(begin)

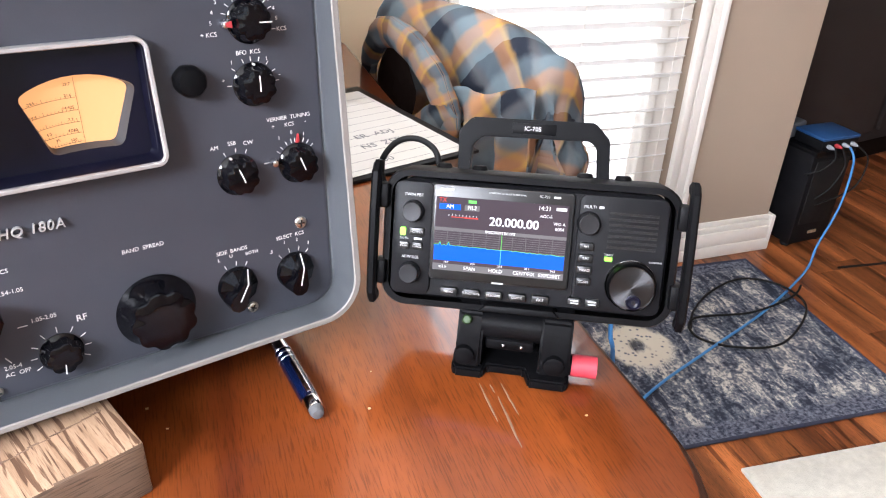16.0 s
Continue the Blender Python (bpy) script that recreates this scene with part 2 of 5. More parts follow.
CHROME = mat("chrome", (0.75, 0.75, 0.77), 0.08, metal=1.0, spread=0.05, scale=30)
SLOT_BLACK = mat("screw_slot_black", (0.02, 0.018, 0.015), 0.7, spread=0.3, scale=200)
CREAM = mat("cream_dial_card", (0.335, 0.295, 0.215), 0.55, spread=0.05, scale=40)
# faint warm emission stands in for bulb light falling on the meter card
METER_CARD_GLOW = mat("meter_card_with_glow", (0.40, 0.345, 0.245), 0.5, spread=0.05, scale=60, emit=(1.0, 0.50, 0.17), strength=0.07)
METER_RIM = mat("clear_yellowed_plastic", (0.78, 0.73, 0.56), 0.10, spread=0.06, scale=50, coat=0.5, trans=0.75, ior=1.49)
CLEAR = mat("clear_plastic", (1.0, 1.0, 1.0), 0.02, trans=1.0, ior=1.02, coat=0.5)
SMOKE = mat("clear_movement_cover", (0.86, 0.82, 0.74), 0.06, trans=0.82, coat=0.8, ior=1.12, spread=0.05, scale=120)
DIAL_GLOW = mat("backlit_dial_film", (0.34, 0.19, 0.09), 0.6, spread=0.05, scale=50, emit=(1.0, 0.45, 0.165), strength=0.72)
DIAL_INK = mat("dial_brown_ink", (0.10, 0.045, 0.02), 0.7, spread=0.2, scale=300)
BLACK_INK = mat("black_ink", (0.02, 0.02, 0.02), 0.6, spread=0.2, scale=300)
RED_INK = mat("red_ink", (0.40, 0.035, 0.04), 0.5, spread=0.1, scale=200)
HAND_GREY = mat("clock_hand_grey", (0.07, 0.075, 0.08), 0.4, spread=0.1, scale=100)
CHERRY = wood("cherry_table", (0.090, 0.017, 0.004), (0.255, 0.060, 0.011), "Y", 12, rough=0.32, coat=1.0, grain=0.10, fleck=0.36, streak=26, streak_at=0.30)
CHERRY.node_tree.nodes["Principled BSDF"].inputs["Specular IOR Level"].default_value = 0.15
CHERRY.node_tree.nodes["Principled BSDF"].inputs["Coat Roughness"].default_value = 0.12
DARK_EDGE = wood("dark_table_edge", (0.02, 0.008, 0.004), (0.07, 0.02, 0.01), "Y", 20, rough=0.28, coat=0.3)
LUMBER = wood("weathered_lumber", (0.32, 0.195, 0.115), (0.52, 0.35, 0.225), "Y", 150, rough=0.8, grain=0.6, fleck=0.2, streak=360, streak_at=0.41)
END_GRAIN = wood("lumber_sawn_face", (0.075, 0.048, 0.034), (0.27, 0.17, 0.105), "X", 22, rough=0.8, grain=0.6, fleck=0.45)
ORANGE_WOOD = wood("honey_oak", (0.38, 0.11, 0.018), (0.62, 0.22, 0.042), "Z", 30, rough=0.35, coat=0.2)
FLOORBOARD = wood("oak_floorboard", (0.09, 0.025, 0.009), (0.46, 0.150, 0.045), "Y", 17, rough=0.34, coat=0.25, per_piece=0.4, fleck=0.5, streak=42, streak_at=0.34)
PINE = wood("bamboo_stick", (0.50, 0.32, 0.14), (0.70, 0.50, 0.26), "X", 60, rough=0.6)
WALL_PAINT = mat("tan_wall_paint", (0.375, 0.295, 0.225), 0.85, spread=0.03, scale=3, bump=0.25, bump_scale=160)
# cream paint; also brightens the tan wall left of the door
WALL_WHITE = mat("cream_and_brightened_tan_paint", (0.62, 0.50, 0.34), 0.85, spread=0.03, scale=3, bump=0.2, bump_scale=160)
TRIM_WHITE = mat("white_trim_paint", (0.78, 0.75, 0.69), 0.4, spread=0.04, scale=6, bump=0.05, bump_scale=80)
CEILING_WHITE = mat("ceiling_white", (0.8, 0.79, 0.76), 0.9, spread=0.03, scale=4, bump=0.4, bump_scale=90)
SLAT_WHITE = mat("blind_slat_white", (0.82, 0.82, 0.80), 0.5, spread=0.03, scale=10)
_t = SLAT_WHITE.node_tree
_tr, _mx = _t.nodes.new("ShaderNodeBsdfTranslucent"), _t.nodes.new("ShaderNodeMixShader")
_tr.inputs[0].default_value, _mx.inputs[0].default_value = (0.93, 0.93, 0.92, 1), 0.66
_t.links.new(_t.nodes["Principled BSDF"].outputs[0], _mx.inputs[1])
_t.links.new(_tr.outputs[0], _mx.inputs[2])
_t.links.new(_mx.outputs[0], _t.nodes["Material Output"].inputs[0])
DAYLIGHT = mat("overcast_sky_backdrop", (0.6, 0.6, 0.6), 1.0, emit=(0.97, 0.98, 1.0), strength=1.6, spread=0.05, scale=1.3)
BLACK_PLASTIC = mat("black_plastic", (0.007, 0.007, 0.008), 0.42, spec=0.13, spread=0.2, scale=30, bump=0.12, bump_scale=900)
BLACK_METAL = mat("black_anodised", (0.0035, 0.0035, 0.004), 0.46, spec=0.09, spread=0.2, scale=50, bump=0.05, bump_scale=600)
RUBBER = mat("black_rubber", (0.009, 0.009, 0.009), 0.6, spec=0.25, spread=0.2, scale=60, bump=0.1, bump_scale=300)
KNOB_GREY = mat("knob_dark_grey", (0.016, 0.016, 0.018), 0.3, metal=0.4, spread=0.2, scale=60)
DARK_DIAL = mat("spun_dark_metal", (0.05, 0.05, 0.053), 0.30, metal=1.0, spread=0.3, scale=40, stretch=(1, 1, 0.1))
RED_RUBBER = mat("pinkish_red_rubber", (0.47, 0.038, 0.055), 0.55, spread=0.08, scale=60, bump=0.2, bump_scale=200)
LABEL_WHITE = mat("label_white", (0.50, 0.50, 0.50), 0.5, spread=0.04, scale=200)
BUTTON_BLACK = mat("button_black", (0.006, 0.006, 0.006), 0.3, spread=0.2, scale=90)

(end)

* WHAT THE TASK REQUIRES: Set down the material exactly, every line of it, except for the pictures.

* COMPLETE RESPONSE:
16.0 s
Continue the Blender Python (bpy) script that recreates this scene with part 2 of 5. More parts follow.
CHROME = mat("chrome", (0.75, 0.75, 0.77), 0.08, metal=1.0, spread=0.05, scale=30)
SLOT_BLACK = mat("screw_slot_black", (0.02, 0.018, 0.015), 0.7, spread=0.3, scale=200)
CREAM = mat("cream_dial_card", (0.335, 0.295, 0.215), 0.55, spread=0.05, scale=40)
# faint warm emission stands in for bulb light falling on the meter card
METER_CARD_GLOW = mat("meter_card_with_glow", (0.40, 0.345, 0.245), 0.5, spread=0.05, scale=60, emit=(1.0, 0.50, 0.17), strength=0.07)
METER_RIM = mat("clear_yellowed_plastic", (0.78, 0.73, 0.56), 0.10, spread=0.06, scale=50, coat=0.5, trans=0.75, ior=1.49)
CLEAR = mat("clear_plastic", (1.0, 1.0, 1.0), 0.02, trans=1.0, ior=1.02, coat=0.5)
SMOKE = mat("clear_movement_cover", (0.86, 0.82, 0.74), 0.06, trans=0.82, coat=0.8, ior=1.12, spread=0.05, scale=120)
DIAL_GLOW = mat("backlit_dial_film", (0.34, 0.19, 0.09), 0.6, spread=0.05, scale=50, emit=(1.0, 0.45, 0.165), strength=0.72)
DIAL_INK = mat("dial_brown_ink", (0.10, 0.045, 0.02), 0.7, spread=0.2, scale=300)
BLACK_INK = mat("black_ink", (0.02, 0.02, 0.02), 0.6, spread=0.2, scale=300)
RED_INK = mat("red_ink", (0.40, 0.035, 0.04), 0.5, spread=0.1, scale=200)
HAND_GREY = mat("clock_hand_grey", (0.07, 0.075, 0.08), 0.4, spread=0.1, scale=100)
CHERRY = wood("cherry_table", (0.090, 0.017, 0.004), (0.255, 0.060, 0.011), "Y", 12, rough=0.32, coat=1.0, grain=0.10, fleck=0.36, streak=26, streak_at=0.30)
CHERRY.node_tree.nodes["Principled BSDF"].inputs["Specular IOR Level"].default_value = 0.15
CHERRY.node_tree.nodes["Principled BSDF"].inputs["Coat Roughness"].default_value = 0.12
DARK_EDGE = wood("dark_table_edge", (0.02, 0.008, 0.004), (0.07, 0.02, 0.01), "Y", 20, rough=0.28, coat=0.3)
LUMBER = wood("weathered_lumber", (0.32, 0.195, 0.115), (0.52, 0.35, 0.225), "Y", 150, rough=0.8, grain=0.6, fleck=0.2, streak=360, streak_at=0.41)
END_GRAIN = wood("lumber_sawn_face", (0.075, 0.048, 0.034), (0.27, 0.17, 0.105), "X", 22, rough=0.8, grain=0.6, fleck=0.45)
ORANGE_WOOD = wood("honey_oak", (0.38, 0.11, 0.018), (0.62, 0.22, 0.042), "Z", 30, rough=0.35, coat=0.2)
FLOORBOARD = wood("oak_floorboard", (0.09, 0.025, 0.009), (0.46, 0.150, 0.045), "Y", 17, rough=0.34, coat=0.25, per_piece=0.4, fleck=0.5, streak=42, streak_at=0.34)
PINE = wood("bamboo_stick", (0.50, 0.32, 0.14), (0.70, 0.50, 0.26), "X", 60, rough=0.6)
WALL_PAINT = mat("tan_wall_paint", (0.375, 0.295, 0.225), 0.85, spread=0.03, scale=3, bump=0.25, bump_scale=160)
# cream paint; also brightens the tan wall left of the door
WALL_WHITE = mat("cream_and_brightened_tan_paint", (0.62, 0.50, 0.34), 0.85, spread=0.03, scale=3, bump=0.2, bump_scale=160)
TRIM_WHITE = mat("white_trim_paint", (0.78, 0.75, 0.69), 0.4, spread=0.04, scale=6, bump=0.05, bump_scale=80)
CEILING_WHITE = mat("ceiling_white", (0.8, 0.79, 0.76), 0.9, spread=0.03, scale=4, bump=0.4, bump_scale=90)
SLAT_WHITE = mat("blind_slat_white", (0.82, 0.82, 0.80), 0.5, spread=0.03, scale=10)
_t = SLAT_WHITE.node_tree
_tr, _mx = _t.nodes.new("ShaderNodeBsdfTranslucent"), _t.nodes.new("ShaderNodeMixShader")
_tr.inputs[0].default_value, _mx.inputs[0].default_value = (0.93, 0.93, 0.92, 1), 0.66
_t.links.new(_t.nodes["Principled BSDF"].outputs[0], _mx.inputs[1])
_t.links.new(_tr.outputs[0], _mx.inputs[2])
_t.links.new(_mx.outputs[0], _t.nodes["Material Output"].inputs[0])
DAYLIGHT = mat("overcast_sky_backdrop", (0.6, 0.6, 0.6), 1.0, emit=(0.97, 0.98, 1.0), strength=1.6, spread=0.05, scale=1.3)
BLACK_PLASTIC = mat("black_plastic", (0.007, 0.007, 0.008), 0.42, spec=0.13, spread=0.2, scale=30, bump=0.12, bump_scale=900)
BLACK_METAL = mat("black_anodised", (0.0035, 0.0035, 0.004), 0.46, spec=0.09, spread=0.2, scale=50, bump=0.05, bump_scale=600)
RUBBER = mat("black_rubber", (0.009, 0.009, 0.009), 0.6, spec=0.25, spread=0.2, scale=60, bump=0.1, bump_scale=300)
KNOB_GREY = mat("knob_dark_grey", (0.016, 0.016, 0.018), 0.3, metal=0.4, spread=0.2, scale=60)
DARK_DIAL = mat("spun_dark_metal", (0.05, 0.05, 0.053), 0.30, metal=1.0, spread=0.3, scale=40, stretch=(1, 1, 0.1))
RED_RUBBER = mat("pinkish_red_rubber", (0.47, 0.038, 0.055), 0.55, spread=0.08, scale=60, bump=0.2, bump_scale=200)
LABEL_WHITE = mat("label_white", (0.50, 0.50, 0.50), 0.5, spread=0.04, scale=200)
BUTTON_BLACK = mat("button_black", (0.006, 0.006, 0.006), 0.3, spread=0.2, scale=90)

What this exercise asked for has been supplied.